Secara keseluruhan, pergerakan harga minyak saat ini mencerminkan kombinasi berbagai faktor, mulai dari perkembangan geopolitik yang berpotensi meredakan ketegangan global, kebijakan moneter AS yang lebih ketat, hingga dinamika pasokan dan permintaan minyak di pasar global.
Meskipun harga minyak mengalami tekanan dalam jangka pendek, proyeksi jangka panjang masih menunjukkan potensi pertumbuhan yang stabil.
Kenaikan harga minyak dunia umumnya berdampak signifikan pada emiten di berbagai sektor, terutama energi, transportasi, manufaktur, dan sektor lain yang bergantung pada bahan bakar fosil.
Pertama adalah PT Medco Energi Internasional Tbk (MEDC), salah satu perusahaan energi terbesar di Indonesia dengan bisnis hulu minyak dan gas. Kenaikan harga minyak dapat meningkatkan pendapatan dan margin keuntungan.
Sentimen positif ini juga bisa mempengaruhi PT Pertamina Geothermal Energy Tbk (PGEO). Meski berfokus pada energi panas bumi, PGEO bisa mendapatkan sentimen positif karena transisi ke energi terbarukan semakin didukung oleh volatilitas harga minyak.
PT Energi Mega Persada Tbk (ENRG), yang bergerak di sektor eksplorasi dan produksi minyak dan gas, tentunya diuntungkan oleh harga minyak yang lebih tinggi.
Begitu pula dengan PT AKR Corporindo Tbk (AKRA). Perusahaan ini bergerak di distribusi BBM dan bahan kimia industri, dan sangat berpotensi meraih keuntungan dari meningkatnya permintaan bahan bakar.(*)
Artikel ini disediakan untuk tujuan informasi semata dan bukan merupakan ajakan, rekomendasi, atau instruksi untuk membeli atau menjual saham. Segala bentuk analisis dan rekomendasi saham sepenuhnya berasal dari pihak analis atau sekuritas yang bersangkutan.
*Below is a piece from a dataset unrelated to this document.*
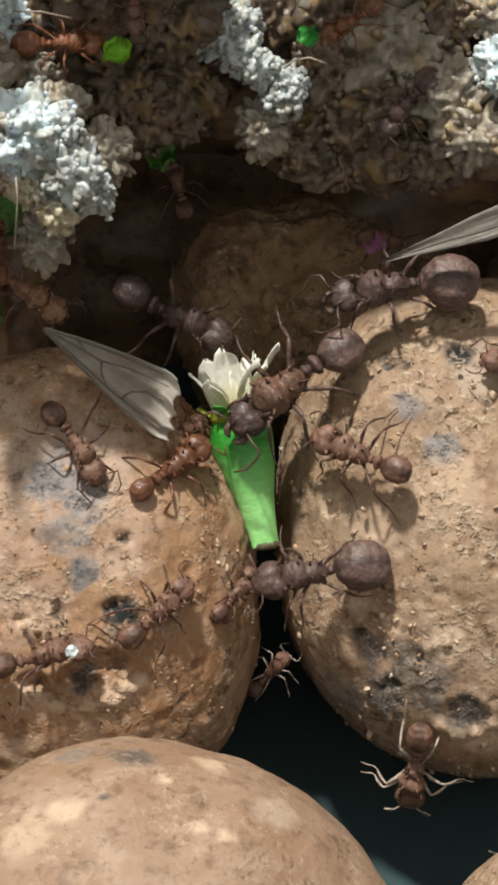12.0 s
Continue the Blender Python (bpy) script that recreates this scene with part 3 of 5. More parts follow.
garden = tagged(new("fungus_garden"), "crumbly white and brown fungus garden overhanging a dark hollow", "fungus")
garden.matrix_world = BOARD
LOBES = [
    ((-8.31, 19.16, 11.60), (2.6, 2.0, 2.0), "W"), ((-6.78, 18.57, 11.20), (1.5, 1.4, 1.6), "S"), ((-5.85, 17.14, 11.40), (1.5, 1.7, 1.6), "S"), ((-4.79, 16.15, 10.00), (1.1, 1.3, 1.3), "S"),
    ((-6.64, 15.17, 10.40), (1.0, 1.1, 1.1), "C"), ((-7.89, 16.13, 10.40), (1.1, 0.7, 0.9), "C"), ((-7.48, 13.73, 7.80), (1.3, 1.7, 1.2), "G"),
    ((-6.55, 20.85, 8.00), (1.5, 1.2, 1.5), "G"), ((-10.03, 25.70, 3.90), (1.2, 2.6, 1.6), "W"), ((-8.43, 22.77, 4.80), (1.7, 1.5, 1.5), "G"),
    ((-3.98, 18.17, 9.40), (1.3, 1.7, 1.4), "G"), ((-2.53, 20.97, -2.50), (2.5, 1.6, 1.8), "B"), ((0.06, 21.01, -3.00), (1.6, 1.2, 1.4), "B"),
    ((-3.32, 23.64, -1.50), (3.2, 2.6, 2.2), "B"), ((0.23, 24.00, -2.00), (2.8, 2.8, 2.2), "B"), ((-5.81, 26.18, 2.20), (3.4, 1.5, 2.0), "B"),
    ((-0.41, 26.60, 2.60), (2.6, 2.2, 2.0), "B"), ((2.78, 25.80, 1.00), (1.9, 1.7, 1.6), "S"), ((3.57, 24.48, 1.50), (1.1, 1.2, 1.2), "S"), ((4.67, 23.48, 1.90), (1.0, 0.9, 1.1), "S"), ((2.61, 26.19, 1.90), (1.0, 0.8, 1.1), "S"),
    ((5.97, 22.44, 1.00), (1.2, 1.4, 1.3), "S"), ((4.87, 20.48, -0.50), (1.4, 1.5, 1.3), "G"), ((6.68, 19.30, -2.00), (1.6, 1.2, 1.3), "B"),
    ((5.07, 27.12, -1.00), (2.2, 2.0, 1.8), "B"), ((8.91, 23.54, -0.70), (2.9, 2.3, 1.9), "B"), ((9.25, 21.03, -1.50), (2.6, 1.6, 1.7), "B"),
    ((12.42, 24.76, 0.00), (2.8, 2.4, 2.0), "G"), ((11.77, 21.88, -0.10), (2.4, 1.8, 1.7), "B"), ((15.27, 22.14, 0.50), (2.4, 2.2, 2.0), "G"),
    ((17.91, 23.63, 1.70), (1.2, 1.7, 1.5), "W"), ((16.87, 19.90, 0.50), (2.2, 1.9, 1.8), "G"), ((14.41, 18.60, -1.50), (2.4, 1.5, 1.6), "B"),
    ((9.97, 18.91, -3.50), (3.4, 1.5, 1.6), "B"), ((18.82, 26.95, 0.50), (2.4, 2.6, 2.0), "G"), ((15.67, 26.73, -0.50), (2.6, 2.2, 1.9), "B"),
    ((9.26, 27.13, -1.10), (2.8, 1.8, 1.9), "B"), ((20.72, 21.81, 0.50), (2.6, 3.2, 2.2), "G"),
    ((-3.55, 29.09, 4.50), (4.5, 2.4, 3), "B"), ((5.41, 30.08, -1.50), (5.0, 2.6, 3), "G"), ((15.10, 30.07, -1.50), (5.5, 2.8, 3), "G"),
    # first two and last: added lobes, mostly out of view, to cast shade
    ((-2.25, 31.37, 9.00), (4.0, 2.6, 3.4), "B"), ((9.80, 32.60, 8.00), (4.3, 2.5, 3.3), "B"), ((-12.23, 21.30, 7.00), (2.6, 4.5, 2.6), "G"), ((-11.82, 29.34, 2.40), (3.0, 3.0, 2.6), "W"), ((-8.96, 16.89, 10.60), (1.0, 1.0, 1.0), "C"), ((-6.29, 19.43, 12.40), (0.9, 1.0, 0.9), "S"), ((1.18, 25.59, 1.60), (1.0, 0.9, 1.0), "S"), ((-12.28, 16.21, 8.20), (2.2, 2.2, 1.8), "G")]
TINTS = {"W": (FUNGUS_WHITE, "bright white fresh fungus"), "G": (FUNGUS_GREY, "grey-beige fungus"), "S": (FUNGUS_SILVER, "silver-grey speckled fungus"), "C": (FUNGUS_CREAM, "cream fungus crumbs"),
         "B": (FUNGUS_BROWN, "brown old fungus, shade partly in its colour")}
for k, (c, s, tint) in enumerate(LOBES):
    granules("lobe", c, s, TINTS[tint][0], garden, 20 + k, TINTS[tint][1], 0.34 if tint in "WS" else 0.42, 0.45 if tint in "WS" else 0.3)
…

KabarBursa.com tidak bertanggung jawab atas keputusan investasi, kerugian, atau keuntungan yang timbul akibat penggunaan informasi dalam artikel ini. Keputusan investasi sepenuhnya merupakan tanggung jawab investor. Investor diharapkan melakukan riset independen dan mempertimbangkan risiko dengan cermat sebelum mengambil keputusan investasi.